HOWL, BÖLÜM I, CARL SOLOMON İÇİN
Edebiyat ve imgesel çağrışım dediğimizde kelimelerin karşısına imgeleri koymamız gerekir. Wittgenstein “Bir imge bizi tutsak almıştı. Ve dışına çıkamıyorduk, çünkü dilimizde yatıyordu ve dil onu acımasızca tekrar eder gibi görünüyordu.” der ve imgenin anlamının dilden doğduğunu söyler. Bir kelimeyi anlamlandırmamız bize özgüdür. İmgeyi algıladığımız deneyim anı, hissettirdikleri ve onu anlamlandırmak için seçtiğimiz kelimeler de farklıdır. Wittgenstein’ın yukarıdaki ifadesinden dilin imgelem dünyasının sınırlarını belirlediğini söyleyebiliriz. Fakat Wittgenstein’ın ifadesinin tersine sergideki işler Baudrillard’ın dile getirdiği görüntünün yani imgenin diktatörlüğünü de doğrular niteliktedir.
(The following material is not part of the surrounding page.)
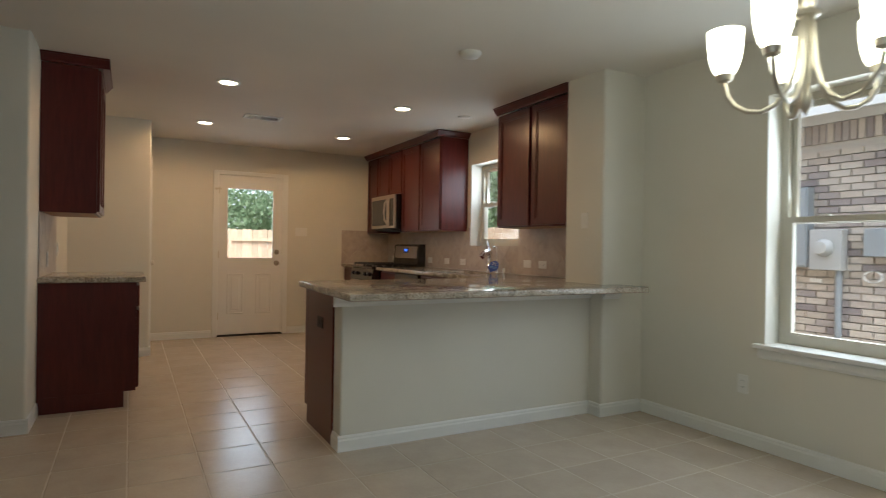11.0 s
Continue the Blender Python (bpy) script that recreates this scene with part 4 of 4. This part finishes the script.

Bu perspektiften sergiye dönüp baktığımızda bazı eserlerin imgenin diktatörlüğünü tasdiklediğini, bazılarınınsa kelimeleri onurlandırdığını görüyoruz. Beatnik ruhunun yansımaları gerek kelimelerle, gerekse imgelerle bin bir kılıkta karşımıza çıkıyor. Kitap kapaklarında yıkılan gökdelenler, saykodelik umutlar, Ginsberg’e atfedilen mabetler, çöplüğün içinden yükselen kutsallar. Beat Kuşağı’nın tükenmeyecek mirasının İstanbul sınırlarındaki yeni izlekleri olan eserler kendi varoluşsal gerekçeleriyle zamanı tüketiyorlar.

***

SERGİDE İŞLERİ YER ALAN SANATÇILAR:
Dilara Akay, Cüneyt Aksoy, Gaye Su Akyol, Devrim Altıkulaç, Rafet Arslan, Zeynep Beler, Cins, Zeynep Erdinç, Yunus Emre Erdogan, Alper İnce, Mustafa Horasan, Hakan Kamışoğlu, Komet, Argun Okumuşoğlu, Onston, Hüseyin Rüstemoğlu, Ali Mete Sancaktaroğlu, Nejat Satı, Özge Şenoğul, Tuğçe Şenoğul, Eflatun Tatlısu, Olgu Ülkenciler, Halil Vurucuoğlu, Elif Yıldız, Nazım Ünal Yılmaz, Emre Zeytinoğlu.